Based on these rules, we created a configuration file stored under .aws/recipes/isecpartners.json, with isecpartners matching the profile's name. If you do not use profiles, the configuration will be under .aws/recipes/default.json.

{
    "common_groups": [ "AllUsers" ],
    "category_groups": [
        "AllHumanUsers",
        "AllHeadlessUsers",
        "AllMisconfiguredUsers"
    ],
    "category_regex": [
        "",
        "^Headless-(.*)",
        "^MisconfiguredUser-(.*)"
    ],
    "profile_name": [ "isecpartners" ]
}

This configuration file declares the name of the common IAM group and two lists related to the categorization of IAM users:

1. A list of category groups.
2. A list of regular expressions matching our naming convention.

Note 1: If you do not have a naming convention in place to distinguish the type of user, remove the category_regex attribute from your configuration file.

Note 2: If a regular expression is only applicable to a subset of category groups, you must ensure that both lists have the same length and use an empty string for groups that cannot be automatically associated (see the AllHumanUsers group in our example).

Note 3: Use of a configuration file is not necessary as all values may be passed as command line arguments. If a configuration file exists and a value is passed as an argument, the value passed via the command line will be used.

Create your default groups with aws_iam_create_default_groups.py

The purpose of this tool is to create IAM groups whose name matches the common and category groups specified in the above configuration file. Running the following command results in four new groups being created if they did not already exist.

./aws_iam_create_default_groups.py --profile isecpartners

(Automatically) sort IAM users with aws_iam_sort_users.py.

This tool iterates through all IAM users and attempts to automatically detect the IAM groups each user should belong to. For convenience, we recommend adding the following to your AWS recipes configuration files:

"aws_sort_users.py": {
    "create_groups": false,
},
"force_common_group": true

This specifies default values for additional arguments to be set when running aws_iam_sort_users.py. Specifically, with these values, running this tool will automatically add all IAM users to the common group AllUsers and will not attempt to create the default groups (not necessary as we already did this). Additionally, this tool checks that each IAM user belongs to one of the category groups. If this is not the case and the username matches a regular expression, the user is automatically added to the matching category group. Otherwise, a multi-choice prompt appears to allow manual selection of the appropriate category group.

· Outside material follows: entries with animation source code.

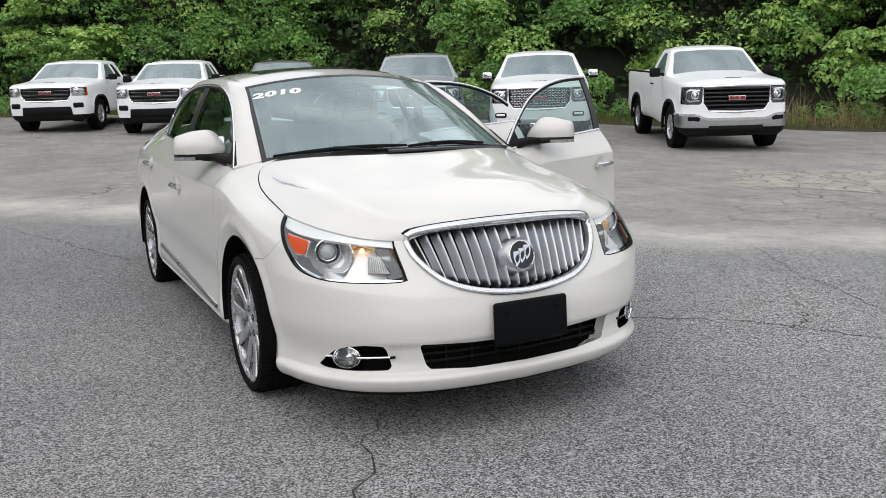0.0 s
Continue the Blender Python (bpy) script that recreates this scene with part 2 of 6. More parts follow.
def poly_field(poly, flat):
    """Signed distance to a closed outline (negative inside), seen through flat(places) -> two columns."""
    p = np.asarray(poly, float)
    q = np.roll(p, -1, axis=0)

    def field(v):
        s = flat(v)
        best, inside = np.full(len(s), 1e9), np.zeros(len(s), bool)
        for a, b in zip(p, q):
            e = b - a
            t = np.clip(((s - a) @ e) / (e @ e + 1e-12), 0, 1)
            best = np.minimum(best, np.linalg.norm(s - a - t[:, None] * e, axis=1))
            hit = (a[1] > s[:, 1]) != (b[1] > s[:, 1])
            with np.errstate(divide="ignore", invalid="ignore"):
                inside ^= hit & (s[:, 0] < (b[0] - a[0]) * (s[:, 1] - a[1]) / (b[1] - a[1] if b[1] != a[1] else 1e-12) + a[0])
        return np.where(inside, -best, best)

    return field


def put(name, sh, material, parent=None, label="", s=1):
    """One mesh object from a sheet."""
    sh = sided(sh, s)
    me = bpy.data.meshes.new(name)
    me.from_pydata([tuple(q) for q in sh.v], [], sh.f)
    me.polygons.foreach_set("use_smooth", [True] * len(me.polygons))
    me.normals_split_custom_set_from_vertices([tuple(q) for q in sh.n])
    me.materials.append(material)
    me.update()
    ob = new(name, me)
    if parent:
        ob.parent = parent
    if label:
        ob["label"] = label
    return ob


def part(name, bm, material, parent=None, label="", smooth=True, angle=35):
    """Links a bmesh as one mesh object under a thing or a part."""
    bmesh.ops.recalc_face_normals(bm, faces=bm.faces[:])
    me = bpy.data.meshes.new(name)
    for f in bm.faces:
        f.smooth = smooth
    if smooth:
        for e in bm.edges:
            if len(e.link_faces) == 2 and e.calc_face_angle(0) > radians(angle):
                e.smooth = False
    bm.to_mesh(me)
    bm.free()
    me.materials.append(material)
    ob = new(name, me)
    if parent:
        ob.parent = parent
    if label:
        ob["label"] = label
    return ob


def box(size, at=(0, 0, 0), bevel=0.0, seg=2, turn=None, bm=None):
    bm = bm or bmesh.new()
    m = Matrix.Translation(at) @ (turn or Matrix()) @ Matrix.Diagonal((*size, 1))
    r = bmesh.ops.create_cube(bm, size=1.0, matrix=m)
    if bevel:
        ed = list({e for v in r["verts"] for e in v.link_edges})
        bmesh.ops.bevel(bm, geom=ed, offset=bevel, segments=seg, affect="EDGES", profile=0.5)
    return bm


def lathe(profile, seg=48, bm=None, m=None, closed=False):
    """A profile of (radius, along y) turned about the y axis."""
    bm = bm or bmesh.new()
    m = m or Matrix()
    rings = []
    for k in range(seg):
        a = 2 * math.pi * k / seg
        rings.append([bm.verts.new(m @ Vector((r * math.cos(a), h, r * math.sin(a)))) for r, h in profile])
    n = len(profile)
    for k in range(seg):
        a, b = rings[k], rings[(k + 1) % seg]
        for i in range(n if closed else n - 1):
            j = (i + 1) % n
            bm.faces.new((a[i], a[j], b[j], b[i]))
    return bm


def tube(path, radius, sides=8, closed=False, bm=None, flat=1.0, up=(0, 0, 1)):
    """A round (or flattened) bar along a path; radius may vary along it."""
    bm = bm or bmesh.new()
    p = [Vector(q) for q in path]
    n = len(p)
    rad = [float(r) for r in radius] if hasattr(radius, "__len__") else [float(radius)] * n
    rings = []
    for i in range(n):
        a = p[(i - 1) % n] if closed else p[max(i - 1, 0)]
        b = p[(i + 1) % n] if closed else p[min(i + 1, n - 1)]
        t = (b - a).normalized()
        x = t.cross(Vector(up))
        x = x.normalized() if x.length > 1e-5 else t.orthogonal().normalized()
        y = x.cross(t)
        rings.append([bm.verts.new(p[i] + rad[i] * (math.cos(w) * x + flat * math.sin(w) * y)) for w in [2 * math.pi * k / sides for k in range(sides)]])
    for i in range(n if closed else n - 1):
        a, b = rings[i], rings[(i + 1) % n]
        for k in range(sides):
            bm.faces.new((a[k], a[(k + 1) % sides], b[(k + 1) % sides], b[k]))
    if not closed:
        bm.faces.new(rings[0])
        bm.faces.new(rings[-1][::-1])
    return bm


def thing(name, at=(0, 0, 0), turn=0.0, label="", category="", group="", kind=""):
    """An empty at the base of a thing, which parents its parts."""
    ob = new(name)
    ob.empty_display_size = 0.2
    ob.matrix_basis = pose(*at, 0, 0, turn)
    return tagged(ob, label, category, group, kind)


def ring_surface(outline, stations, sections, cols, rows):
    """A car side from front centre round the flank to rear centre. outline: plan points; stations: indexes of outline points;
    sections: at each station, levels of (inset, height)."""
    o = np.asarray(outline, float)
    c = np.r_[0, np.cumsum(np.linalg.norm(np.diff(o, axis=0), axis=1))]
    fine = spline(o, 1600)
    fs = np.r_[0, np.cumsum(np.linalg.norm(np.diff(fine, axis=0), axis=1))]
    at = [fs[np.argmin(np.linalg.norm(fine - q, axis=1))] for q in o]
    u = np.linspace(0, fs[-1], cols)
    xy = np.stack([np.interp(u, fs, fine[:, i]) for i in (0, 1)], 1)
    t = np.gradient(xy, axis=0)
    t /= np.linalg.norm(t, axis=1, keepdims=True)
    nrm = np.stack([-t[:, 1], t[:, 0]], 1)
    nrm[0], nrm[-1] = (1, 0), (-1, 0)
    nrm *= np.where((nrm * np.c_[xy[:, 0] + 1.5, xy[:, 1]]).sum(1) < 0, -1, 1)[:, None]
    sec = np.asarray(sections, float)
    k = sec.shape[1]
    flat = pchip([at[i] for i in stations], sec.reshape(len(stations), -1), u).reshape(cols, k, 2)
    lv = np.linspace(0, k - 1, rows)
    out = np.zeros((cols, rows, 3))
    for i in range(cols):
        s = pchip(np.arange(k), flat[i], lv)
        out[i, :, :2] = xy[i] - nrm[i] * s[:, :1]
        out[i, :, 2] = s[:, 1]
    return out


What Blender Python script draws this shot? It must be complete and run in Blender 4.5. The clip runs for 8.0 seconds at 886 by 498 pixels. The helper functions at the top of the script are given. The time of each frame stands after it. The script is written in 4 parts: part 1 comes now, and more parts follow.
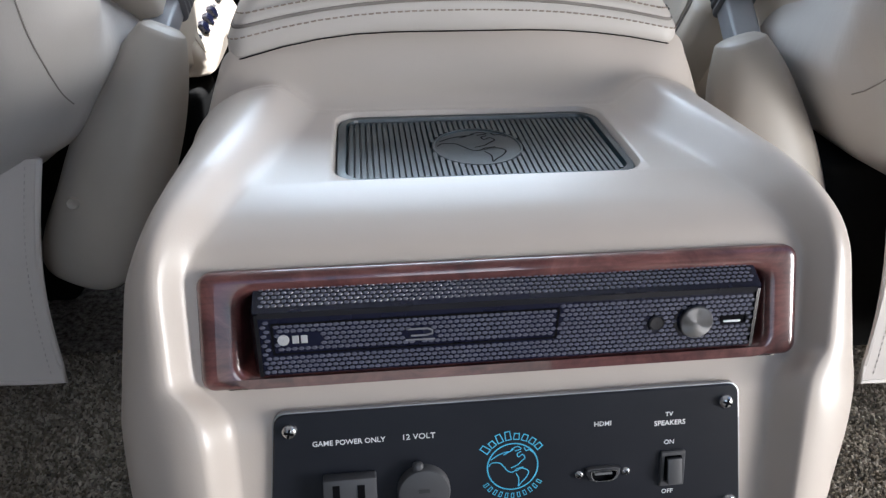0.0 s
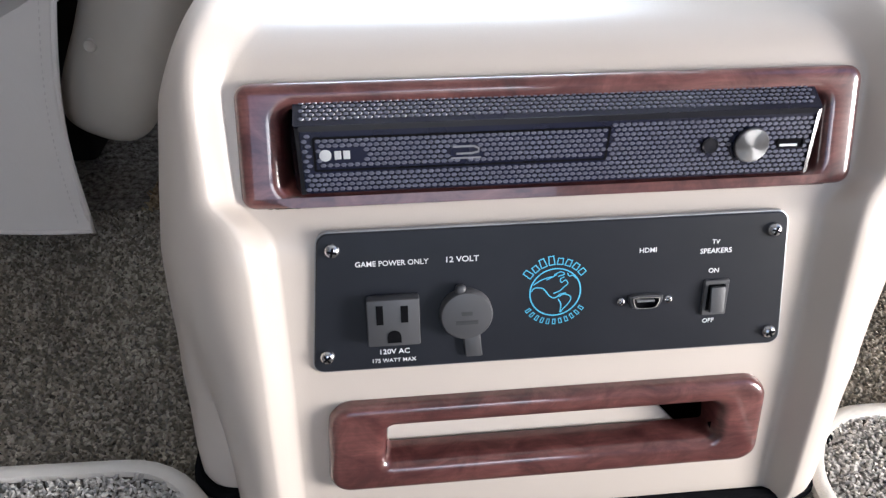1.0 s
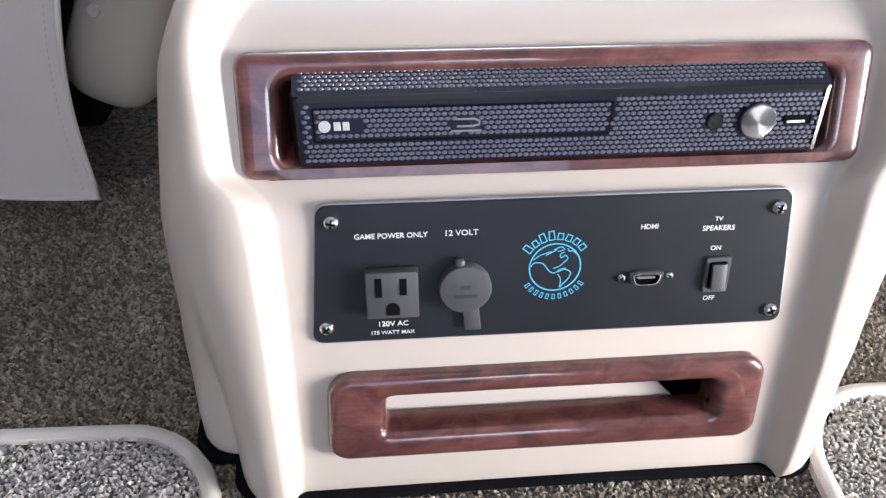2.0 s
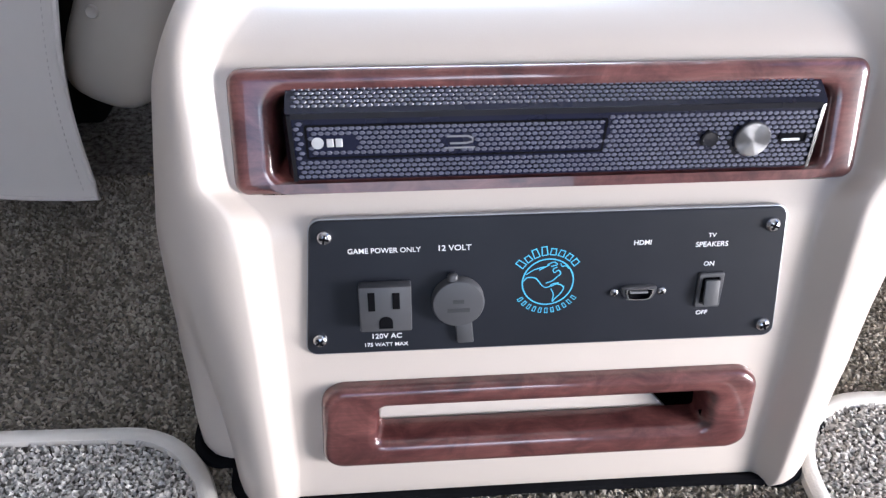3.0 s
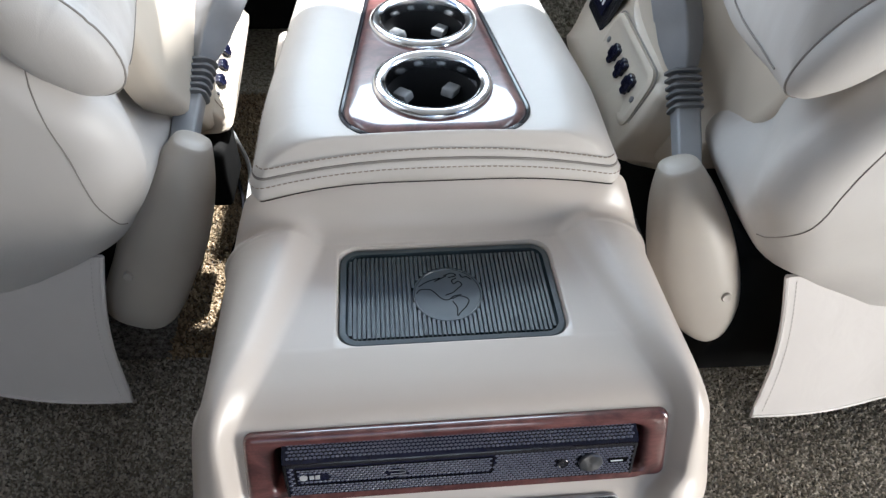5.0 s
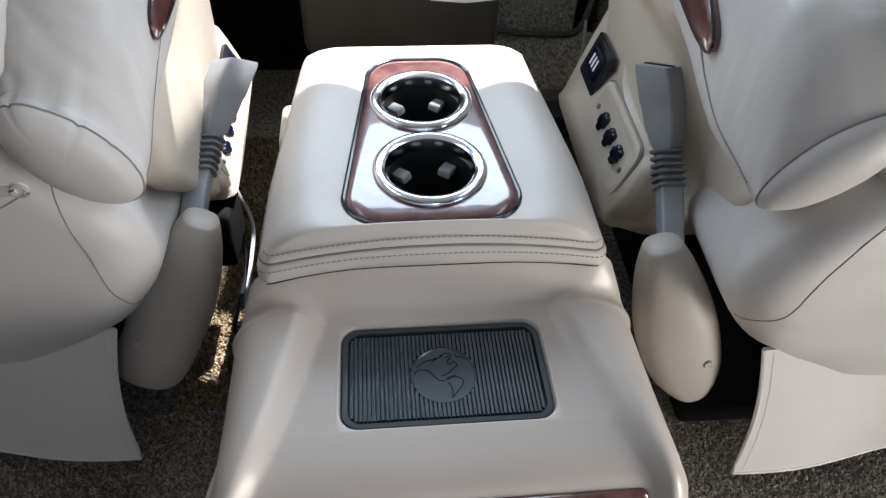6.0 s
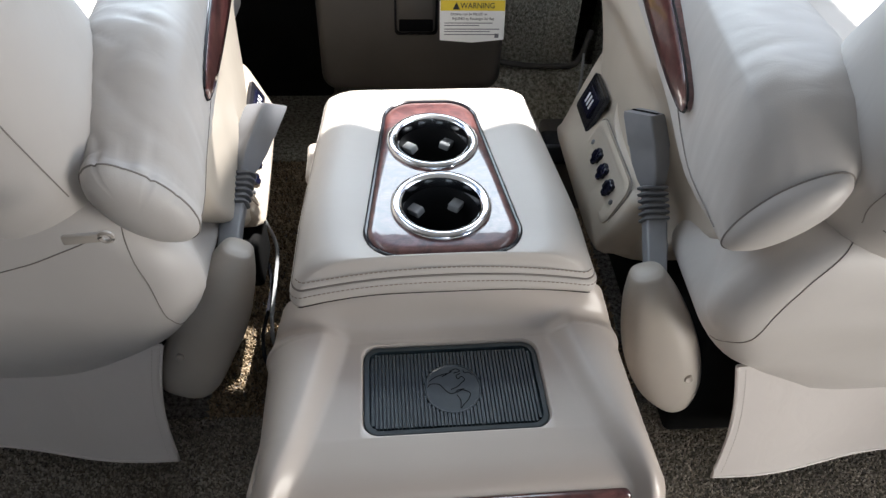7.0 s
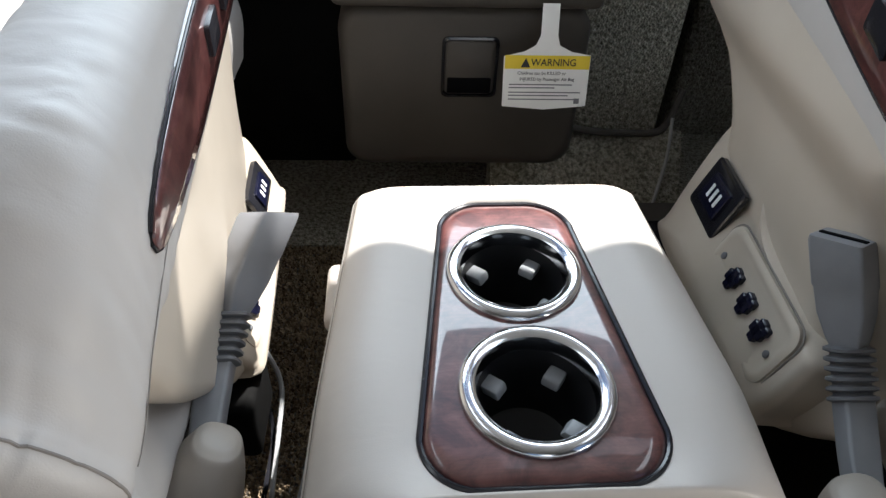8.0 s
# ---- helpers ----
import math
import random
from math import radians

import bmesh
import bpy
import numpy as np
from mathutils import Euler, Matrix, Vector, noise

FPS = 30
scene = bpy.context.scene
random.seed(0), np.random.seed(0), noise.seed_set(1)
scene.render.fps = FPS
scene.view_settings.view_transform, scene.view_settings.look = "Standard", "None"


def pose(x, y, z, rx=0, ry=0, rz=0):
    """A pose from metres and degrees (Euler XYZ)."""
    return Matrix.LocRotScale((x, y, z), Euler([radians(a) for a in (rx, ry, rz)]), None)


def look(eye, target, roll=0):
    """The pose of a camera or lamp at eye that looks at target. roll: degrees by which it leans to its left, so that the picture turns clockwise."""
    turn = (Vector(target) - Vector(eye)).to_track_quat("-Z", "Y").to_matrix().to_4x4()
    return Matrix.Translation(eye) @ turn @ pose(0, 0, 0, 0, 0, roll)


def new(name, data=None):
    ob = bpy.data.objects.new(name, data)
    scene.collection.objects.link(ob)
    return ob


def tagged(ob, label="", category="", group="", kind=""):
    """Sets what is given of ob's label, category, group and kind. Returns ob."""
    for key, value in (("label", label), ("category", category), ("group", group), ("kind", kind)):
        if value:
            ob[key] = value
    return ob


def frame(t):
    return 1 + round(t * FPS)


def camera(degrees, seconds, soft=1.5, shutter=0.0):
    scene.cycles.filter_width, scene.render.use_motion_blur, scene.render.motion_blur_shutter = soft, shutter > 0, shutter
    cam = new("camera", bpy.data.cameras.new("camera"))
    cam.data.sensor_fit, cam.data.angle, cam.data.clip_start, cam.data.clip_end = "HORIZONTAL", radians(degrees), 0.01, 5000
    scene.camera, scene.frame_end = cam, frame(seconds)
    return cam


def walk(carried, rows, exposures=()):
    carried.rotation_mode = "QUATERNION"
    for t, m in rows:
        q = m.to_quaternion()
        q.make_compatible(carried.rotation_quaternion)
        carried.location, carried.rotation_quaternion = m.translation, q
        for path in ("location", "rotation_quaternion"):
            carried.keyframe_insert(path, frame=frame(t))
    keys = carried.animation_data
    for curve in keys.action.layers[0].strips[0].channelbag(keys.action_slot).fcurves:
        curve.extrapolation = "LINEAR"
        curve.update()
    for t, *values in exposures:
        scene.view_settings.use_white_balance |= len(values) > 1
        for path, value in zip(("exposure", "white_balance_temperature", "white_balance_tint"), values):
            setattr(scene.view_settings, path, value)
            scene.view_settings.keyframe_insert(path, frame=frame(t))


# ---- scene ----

Additional advantages of configuration files

Besides helping with simplification of these tools' usage, this new AWS-recipe configuration file can be used across tools, allowing for more consistent rule enforcement. For example, the aws_iam_create_user.py. tool uses this configuration file and applies the same business logic to add users to the common group and appropriate category group at user creation time. In our test environment, for example, running the following command automatically added the new user to the MisconfiguredUser group:

$ ./aws_iam_create_user.py --profile isecpartners --users MisconfiguredUser-BlogPostExample
Creating user MisconfiguredUser-BlogPostExample...
Save unencrypted value (y/n)? y
User 'MisconfiguredUser-BlogPostExample' does not belong to the mandatory common group 'AllUsers'. Do you want to remediate this now (y/n)? y
User 'MisconfiguredUser-BlogPostExample' does not belong to any of the category group (AllHumanUsers, AllHeadlessUsers, AllMisconfiguredUsers). Automatically adding...
Enabling MFA for user MisconfiguredUser-BlogPostExample...

Conclusion

While efficient and reliable management of IAM users can be challenging, using the right strategy and tools significantly simplifies this process. Creation and use of a naming convention for IAM users enables automated user management and enforcement of security rules.